I’m with Drastic. The movie itself is what I buy/rent DVD’s for. Give me a good transfer of the film, a clear soundtrack, and scene access, and I’m happy. I just finished watching “Thesis”, that’s all it has, and I am satisified because it’s a fantastic movie. The main attraction of the Criterion Collection DVD’s for me is the fantastic picture quality. Compare their “The 39 Steps” to anything else available, and you’ll see it’s well worth the $30.

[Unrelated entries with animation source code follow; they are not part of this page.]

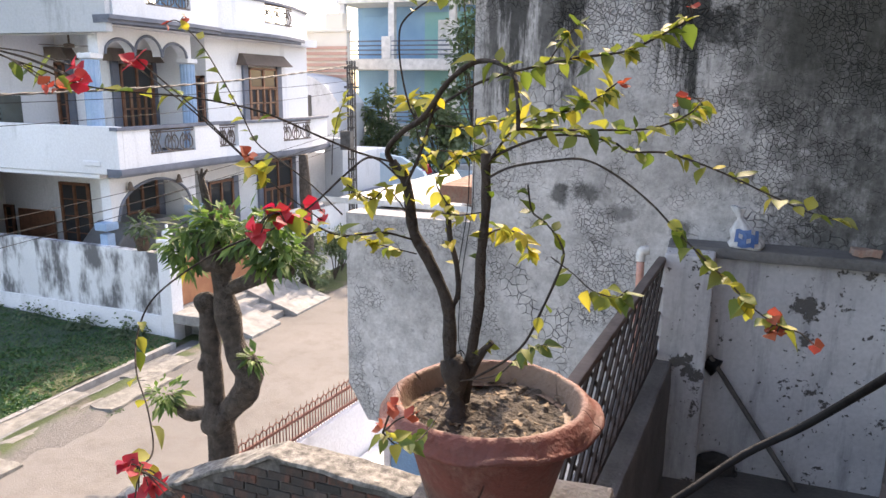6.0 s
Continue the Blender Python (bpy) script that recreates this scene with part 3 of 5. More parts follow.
pillar_round(PX, HY + 0.18, F1, 2.1)
pillar_round(PX, 14.12, F1, 2.1)
for y in (HY + 0.2, 14.05):
    p = thing("pillar", "white porch pillar with a pale blue capital", "pillar", "porch pillars", at=(PX, y, F0))
    part("shaft", soften(blocks((PX - 0.10, PX + 0.10, y - 0.10, y + 0.10, F0, -1.35)), 0.02), "blue_paint", p)
    part("capital", soften(blocks((PX - 0.16, PX + 0.16, y - 0.16, y + 0.16, -1.28, -1.12)), 0.03), "blue_paint", p)


def arch_wall(name, y0, y1, z_spring, z_top, cusps, rise, material, x0, x1):
    """A beam whose underside is cut by one or more arches."""
    bm = bmesh.new()
    under = []
    w = (y1 - y0) / cusps
    for c in range(cusps):
        for i in range(13):
            a = math.pi * i / 12
            under.append((y0 + w * c + w / 2 - math.cos(a) * w / 2, z_spring + rise * math.sin(a) * (1.35 if cusps == 3 and c == 1 else 1.0)))
    outline = [(y0 - 0.15, z_top), (y0 - 0.15, z_spring)] + under + [(y1 + 0.15, z_spring), (y1 + 0.15, z_top)]
    prism(bm, outline, "x", x0, x1)
    ob = part(name, bm, material, house)
    rim = bmesh.new()
    tube(rim, [(x1 + 0.01, y, z) for y, z in under[::2]], 0.03, sides=6)
    part("arch_moulding", rim, "slate_paint", ob)
    return ob


arch_wall("arch", HY + 0.42, 13.98, 2.1, F2 - 0.08, 3, 0.29, "white_house", PX - 0.12, PX + 0.12)
arch_wall("arch", HY + 0.4, 13.85, -1.12, -0.22, 1, 0.72, "white_house", PX - 0.12, PX + 0.12)
part("beam", blocks((-14.5, PX + 0.12, HY + 0.14, HY + 0.24, 2.44, F2 - 0.12)), "white_house", house)
part("beam", blocks((-14.5, PX + 0.12, HY + 0.03, HY + 0.2, -0.24, -0.16)), "white_house", house)
part("post", soften(blocks((-14.91, -14.62, HY + 0.02, HY + 0.24, F0, -0.16)), 0.015), "white_house", house)


def window_on_x(name, x, y0, y1, z0, z1, hood=True, door=False, label="brown timber window with slate-painted surround"):
    """A window in a wall that faces +x."""
    w = thing(name, label, "door" if door else "window", "openings of the white house", at=(x, y0, z0))
    # dark sheet on the wall, painted shade in place of a room
    part("reveal", blocks((x + 0.004, x + 0.03, y0, y1, z0, z1)), "shade_sheet", w)
    for a, b in ((y0 - 0.22, y0 - 0.02), (y1 + 0.02, y1 + 0.22)):
        part("surround", soften(blocks((x, x + 0.07, a, b, z0 - 0.1, z1 + 0.05)), 0.01), "slate_paint", w)
    part("frame", blocks((x + 0.03, x + 0.08, y0, y0 + 0.06, z0, z1), (x + 0.03, x + 0.08, y1 - 0.06, y1, z0, z1), (x + 0.03, x + 0.08, y0, y1, z1 - 0.06, z1),
                         (x + 0.03, x + 0.08, y0, y1, z0, z0 + 0.06), (x + 0.03, x + 0.08, (y0 + y1) / 2 - 0.03, (y0 + y1) / 2 + 0.03, z0, z1)), "wood", w)
    zt = z0 + (z1 - z0) * 0.62
    part("transom", blocks((x + 0.03, x + 0.085, y0, y1, zt - 0.03, zt + 0.03)), "wood", w)
    for i in range(4):
        a = y0 + 0.06 + (y1 - y0 - 0.12) * i / 4
        b = y0 + 0.06 + (y1 - y0 - 0.12) * (i + 1) / 4
        part("pane", blocks((x + 0.035, x + 0.045, a, b, zt, z1 - 0.05)), "glass", w)
        if door:
            part("panel", soften(blocks((x + 0.035, x + 0.065, a + 0.02, b - 0.02, z0 + 0.06, zt - 0.05)), 0.008, 1), "wood", w)
        else:
            bm = blocks((x + 0.03, x + 0.07, a, a + 0.035, z0 + 0.06, zt), (x + 0.03, x + 0.07, b - 0.035, b, z0 + 0.06, zt))
            for k in range(3):
                zz = z0 + 0.06 + (zt - z0 - 0.1) * k / 2
                box(bm, x + 0.03, x + 0.07, a, b, zz, zz + 0.035)
            part("casement", bm, "wood_light", w)
    if hood:
        bm = bmesh.new()
        prism(bm, [(y0 - 0.4, z1 + 0.05), (y1 + 0.4, z1 + 0.05), (y1 + 0.28, z1 + 0.33), (y0 - 0.28, z1 + 0.33)], "x", x, x + 0.32)
        for v in bm.verts:
            if v.co.x > x + 0.1 and v.co.z > z1 + 0.2:
                v.co.x -= 0.22
        part("hood", bm, "brown_paint", w, "brown sloping window hood")
    return w


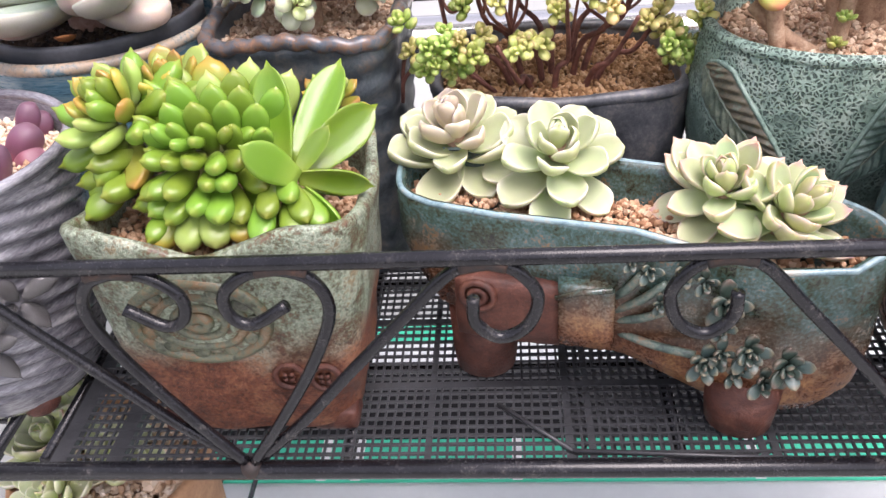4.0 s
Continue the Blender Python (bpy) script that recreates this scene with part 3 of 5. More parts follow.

But I also like extras. “Making of” are fun when they’re well done, as on the “Psycho” DVD (fun fact: Anthony Perkins wasn’t there for the filming of the shower scene because Norman wasn’t there). Commentaries can be a lot of fun, and not just director commentaries. Roger Ebert’s commentary on “Dark City” makes for increased appreciation, and any Hong Kong import with a Ric Myers commentary is worth seeing. “This Is Spinal Tap” has a commentary track done by the characters in the film, and “Ghostbusters” has two commentaries, one done MST3K style and a second done with subtitles containing essentially the same information, allowing you to get the film soundtrack and commentary information at the same time.
Shorts are fun, too. The Criterion version of “Carnival of Souls”, besides having the theatrical and director’s cuts, includes a bunch of safety films made by the director, and they’re pretty entertaining for industrial safety films; you can see sparks of talent there. “Rush Hour” has a student film by Brett Ratner, which is badly inept, confirming my suspicion that Jackie Chan’s screen presense is the only thing that keeps that film alive.
Well done menus can be fun. On “What Dreams May Come” you can choose from Heaven or Hell menus. You know you’re hooked when you eject the dvd just so you can reload just to see what the other menus looked like. “Memento” and all the James Bond special editions are good examples of interesting things done with the menus.
And let me add my praise for the deleted scenes from “Boogie Nights”. There are two gems. The first has Don Cheadle trying to explain to Julianne Moore why her car stereo is having problems (too many “quads per channel”) and the second is a 10 minute continuous take of Dirk Diggler trying to play a bar scene, and botching it over and over.
The deleted scenes on “Unbreakable” are also good stuff. Check out the ‘carnival’ scene–yeesh!
Alternate endings are also interesting. The original ending of “What Dreams May Come” is 10x the ending in the theatrical version. But the original endings of “Final Destination” and “Army of Darkness” are both inferior to the ending that was in the theatrical release.